In order to load the data into an IWA data mart, the data must be available in a normal, relational format, so that it can be requested by IWA with a normal SQL SELECT statement. Fortunately, Informix can accomplish this with the Virtual Table Interface (VTI), which is now also supported for this purpose by IWA. The advantage of using the VTI is, that the data does not need to be stored in the relational format. This would be a waste of storage space. Instead, as the name suggests, the VTI makes the data available in relational format, but virtually without storing it, neither in memory nor on disk. The demo database already has such a virtual table predefined. It was created as follows:
EXECUTE PROCEDURE TSContainerCreate('raw_container', 'rootdbs', 'meter_data', 100, 50); EXECUTE PROCEDURE TSCreateVirtualTab('ts_data_v', 'ts_data', 'origin(2010-11-10 00:00:00.00000),calendar(cal15min), container(raw_container),threshold(0),regular', 0, 'raw_reads');
Using this virtual table in the SQL SELECT statement, the time series data is returned as if it would be stored in normal tables, one data row for each meter reading value:
loc_esi_id 4727354321000111 measure_unit KWH direction P tstamp 2010-11-10 00:00:00.00000 value 0.092 loc_esi_id 4727354321000111 measure_unit KWH direction P tstamp 2010-11-10 00:15:00.00000 value 0.084 ... loc_esi_id 4727354321046021 measure_unit KWH direction P tstamp 2010-11-10 00:00:00.00000 value 0.041 loc_esi_id 4727354321046021 measure_unit KWH direction P tstamp 2010-11-10 00:15:00.00000 value 0.041 ... 241920 row(s) retrieved.

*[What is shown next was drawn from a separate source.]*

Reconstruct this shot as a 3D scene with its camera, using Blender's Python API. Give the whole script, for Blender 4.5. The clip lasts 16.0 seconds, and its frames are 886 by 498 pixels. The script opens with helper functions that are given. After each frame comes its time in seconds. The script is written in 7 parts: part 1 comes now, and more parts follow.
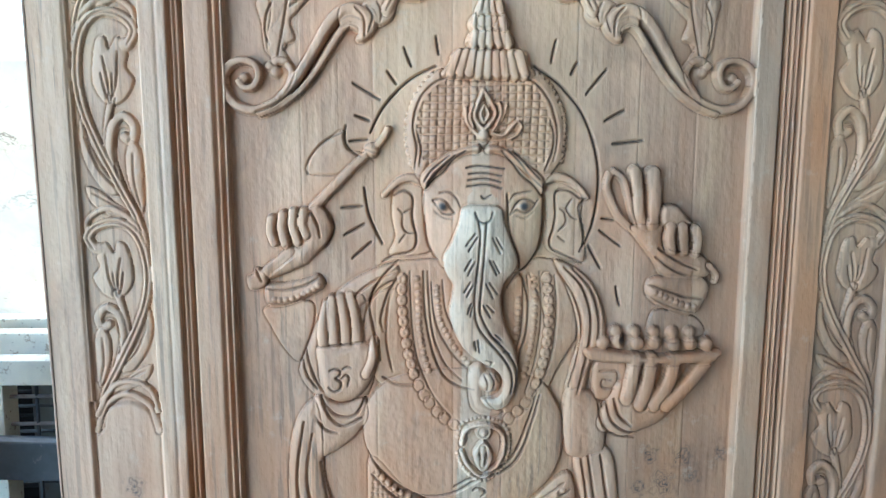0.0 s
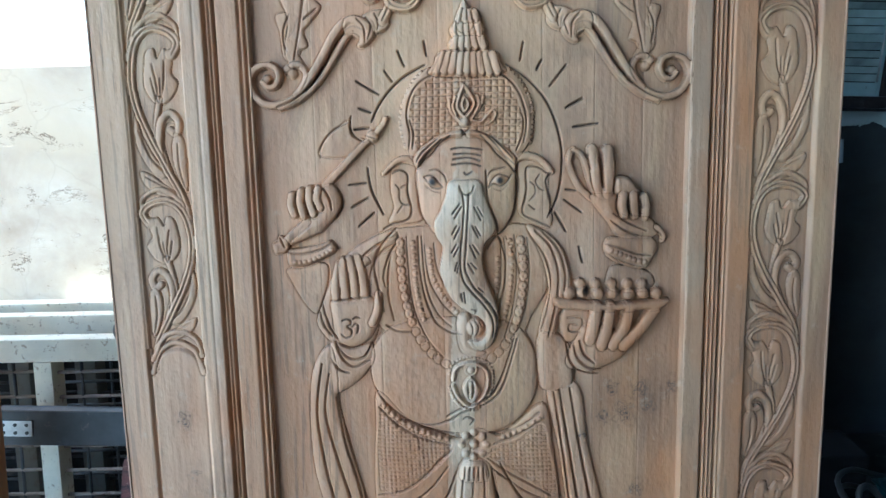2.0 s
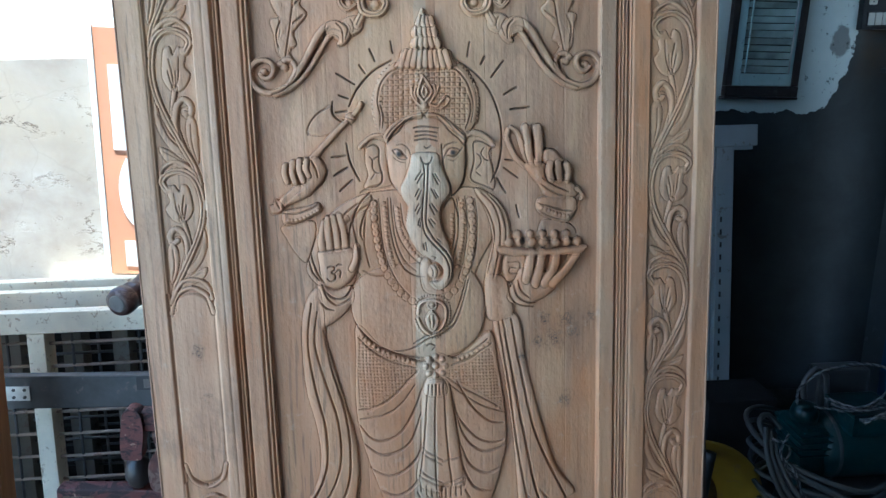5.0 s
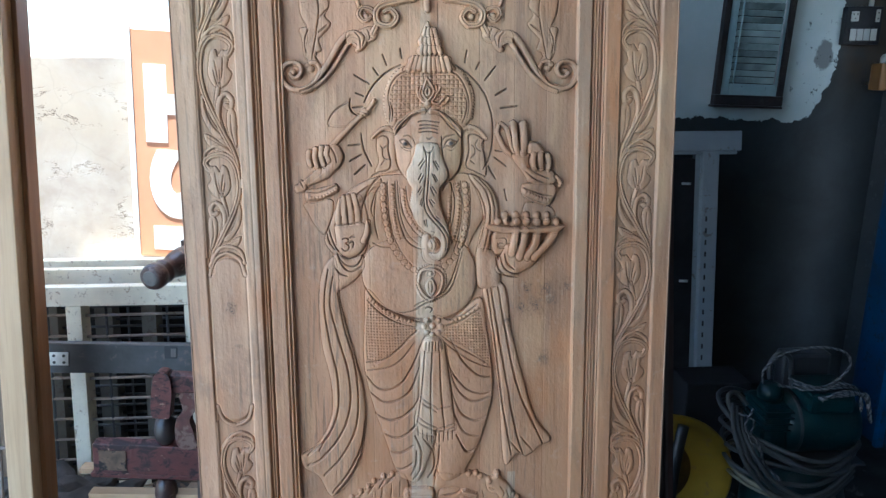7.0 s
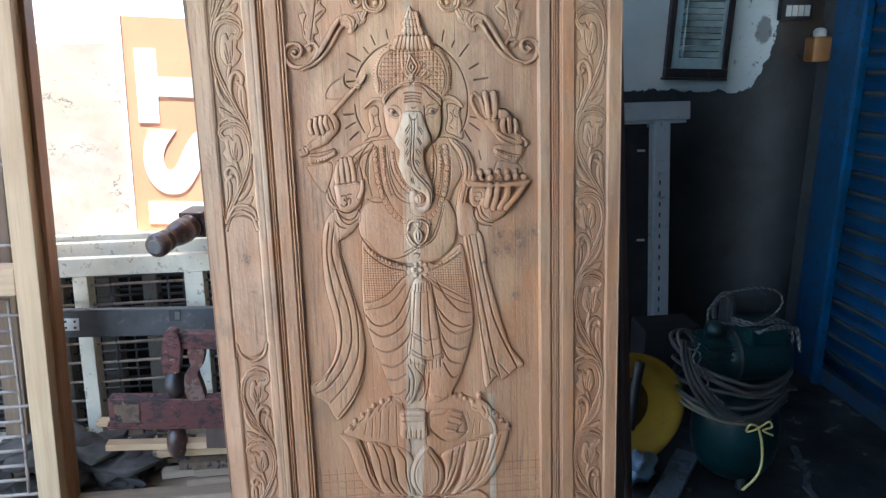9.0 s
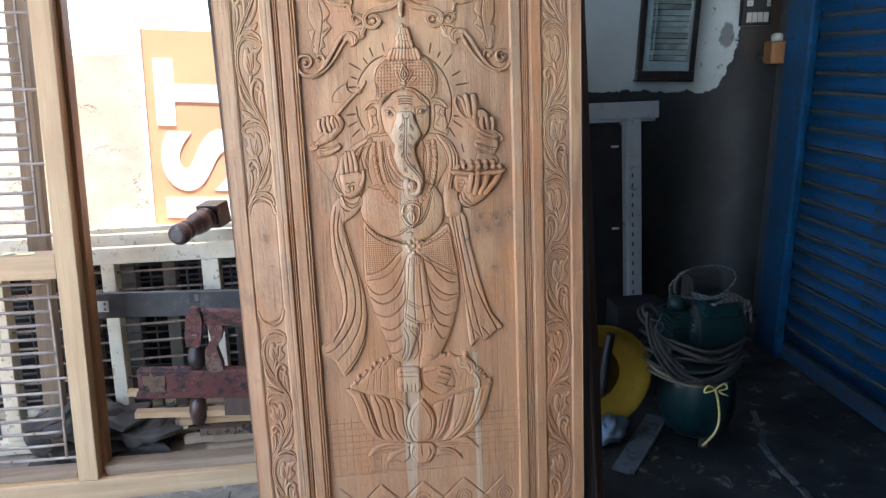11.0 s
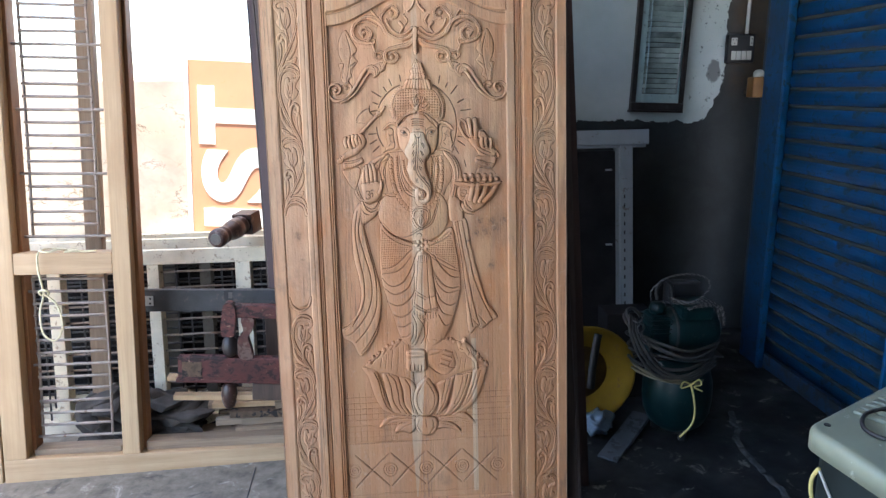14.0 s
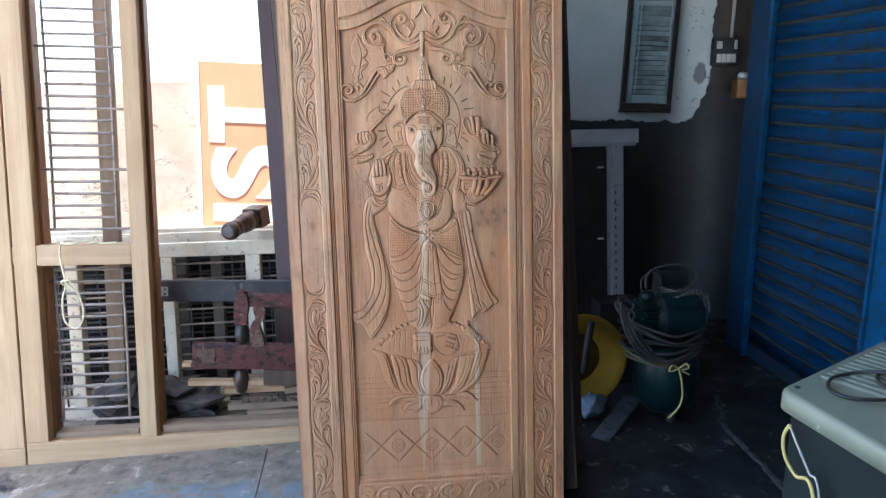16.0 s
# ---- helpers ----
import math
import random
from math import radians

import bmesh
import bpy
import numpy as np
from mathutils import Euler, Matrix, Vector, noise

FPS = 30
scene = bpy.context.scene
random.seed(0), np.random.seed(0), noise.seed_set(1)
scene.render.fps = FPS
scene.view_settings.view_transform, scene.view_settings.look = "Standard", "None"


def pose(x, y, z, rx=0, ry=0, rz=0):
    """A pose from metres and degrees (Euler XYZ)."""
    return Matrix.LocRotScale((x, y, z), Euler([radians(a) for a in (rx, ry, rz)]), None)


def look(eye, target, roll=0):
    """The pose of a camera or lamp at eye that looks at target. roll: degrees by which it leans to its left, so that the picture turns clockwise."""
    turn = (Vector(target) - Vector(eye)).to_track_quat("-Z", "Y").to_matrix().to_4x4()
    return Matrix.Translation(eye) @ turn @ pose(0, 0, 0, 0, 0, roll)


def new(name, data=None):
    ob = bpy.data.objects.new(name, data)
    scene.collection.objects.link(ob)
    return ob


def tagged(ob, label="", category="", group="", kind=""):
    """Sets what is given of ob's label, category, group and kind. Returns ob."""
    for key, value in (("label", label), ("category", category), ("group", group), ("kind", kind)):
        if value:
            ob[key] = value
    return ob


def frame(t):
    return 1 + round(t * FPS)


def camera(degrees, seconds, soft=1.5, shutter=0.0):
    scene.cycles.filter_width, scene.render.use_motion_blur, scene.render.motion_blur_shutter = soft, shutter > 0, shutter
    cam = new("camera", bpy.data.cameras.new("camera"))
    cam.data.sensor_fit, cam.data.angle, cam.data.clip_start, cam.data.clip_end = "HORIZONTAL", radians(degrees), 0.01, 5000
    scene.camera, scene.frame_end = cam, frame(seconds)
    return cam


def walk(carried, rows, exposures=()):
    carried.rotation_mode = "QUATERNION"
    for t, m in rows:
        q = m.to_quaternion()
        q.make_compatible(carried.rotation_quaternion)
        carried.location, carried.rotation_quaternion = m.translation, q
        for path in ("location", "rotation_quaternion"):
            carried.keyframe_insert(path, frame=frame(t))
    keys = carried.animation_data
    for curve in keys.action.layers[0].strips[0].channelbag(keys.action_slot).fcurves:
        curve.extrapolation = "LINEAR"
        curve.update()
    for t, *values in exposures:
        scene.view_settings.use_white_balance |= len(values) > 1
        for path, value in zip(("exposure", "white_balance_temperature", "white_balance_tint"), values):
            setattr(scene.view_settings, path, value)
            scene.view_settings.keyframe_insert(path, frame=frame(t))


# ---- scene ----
cam = camera(66.7, 16.0, soft=1.4)
PATH = [
    (0, (0.048, 0.1814, 1.6027), (0.075, 2.1245, 1.129), 0.08),
    (0.5, (0.059, 0.1342, 1.6036), (0.101, 2.0756, 1.1231), -0.97),
    (1, (0.068, 0.0864, 1.6077), (0.077, 2.0266, 1.1252), -1.17),
    (1.5, (0.071, 0.0491, 1.6066), (0.059, 1.9891, 1.1221), -1.14),
    (2, (0.081, 0.0168, 1.6059), (0.059, 1.9551, 1.1146), -1.37),
    (2.5, (0.083, -0.0016, 1.6028), (0.053, 1.9284, 1.0802), -1.79),
    (3, (0.076, -0.0332, 1.6082), (0.106, 1.9047, 1.1139), -2.01),
    (3.5, (0.063, -0.073, 1.6123), (0.127, 1.8608, 1.1074), -1.8),
    (4, (0.053, -0.1238, 1.6167), (0.138, 1.8086, 1.1079), -1.53),
    (4.2, (0.055, -0.144, 1.6158), (0.156, 1.7858, 1.1013), -1.68),
    (6.3, (0.084, -0.3842, 1.5978), (0.162, 1.5463, 1.0802), -0.36),
    (6.5, (0.084, -0.4104, 1.5975), (0.161, 1.5213, 1.0818), -0.16),
    (7, (0.078, -0.4439, 1.6041), (0.156, 1.4912, 1.102), -0.26),
    (7.5, (0.067, -0.4727, 1.598), (0.187, 1.4544, 1.0768), -0.82),
    (8, (0.056, -0.5395, 1.594), (0.221, 1.3782, 1.0506), -1.38),
    (8.5, (0.037, -0.6152, 1.5909), (0.21, 1.2981, 1.0339), -0.85),
    (9, (0.027, -0.6881, 1.5956), (0.194, 1.2266, 1.0424), -1.27),
    (9.5, (0.053, -0.79, 1.5922), (0.193, 1.1265, 1.0378), -1.16),
    (11.8, (-0.017, -1.0898, 1.6197), (0.188, 0.8301, 1.0971), -1.96),
    (12, (-0.023, -1.1189, 1.6197), (0.182, 0.805, 1.1169), -1.76),
    (12.5, (-0.027, -1.1709, 1.6232), (0.196, 0.7577, 1.145), -1.21),
    (13, (0.0, -1.2366, 1.62), (0.173, 0.6966, 1.1373), -0.76),
    (13.5, (0.01, -1.3014, 1.6158), (0.165, 0.6329, 1.1339), -1.42),
    (14, (0.009, -1.3553, 1.6094), (0.156, 0.5839, 1.1461), -1.04),
    (14.5, (0.001, -1.3935, 1.6003), (0.086, 0.5424, 1.1052), -1.03),
    (15, (-0.02, -1.4385, 1.602), (0.117, 0.5031, 1.1426), -1.38),
    (15.5, (-0.049, -1.511, 1.6107), (0.095, 0.4327, 1.162), -0.75),
    (16, (-0.057, -1.5227, 1.6048), (0.118, 0.4159, 1.1457), -0.96),
]
EXPOSURES = [
    (0.0, 3.12, 4620, -9),
    (1.0, 3.02, 4650, -7),
    (2.0, 2.77, 4720, -7),
    (4.0, 2.6, 4690, -6),
    (7.0, 2.82, 5040, 0),
    (9.5, 3.08, 5460, 4),
    (12.5, 3.1, 5980, 10),
    (16.0, 2.95, 5600, 9),
]
walk(cam, [(t, look(eye, target, roll)) for t, eye, target, roll in PATH], EXPOSURES)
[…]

In this format the data can be loaded into an IWA data mart. Since Informix version 12.10 IWA now supports the use of VTI tables directly in a data mart definition. Once such a data mart has been created and loaded with the data, SQL queries selecting the time series data from the VTI table can now be accelerated by IWA.
Once the data has been loaded into the IWA data mart, queries that use the VTI table can be accelerated by IWA. Using a simple query that just gets the number of meter readings in a TimeSeries, we can see the effect of IWA acceleration. In the example, the TimeSeries contains meter readings taken every 15 minutes from 100.000 smart meters over a period of 90 days. Therefore the TimeSeries table contains 100,000 data rows, whereas the VTI table presents almost 900,000,000 million data rows.
Querying the VTI table without acceleration: SELECT COUNT(*) FROM ts_data_v WHERE value >= 0.001; Run time: 1h 12min 52sec Querying the TimeSeries table, using TimeSeries native function countif(): SELECT SUM(countif(raw_reads, 'value >= 0.001')) FROM ts_data; Run time: 15min 40.068sec Querying the VTI table with acceleration enabled: SELECT COUNT(*) FROM ts_data_v WHERE value >= 0.001; Run time: 1.327sec
For this example, IWA is configured on eight nodes of a hardware cluster. This enables IWA to use high parallelism when running the query, resulting in a response time of less than two seconds.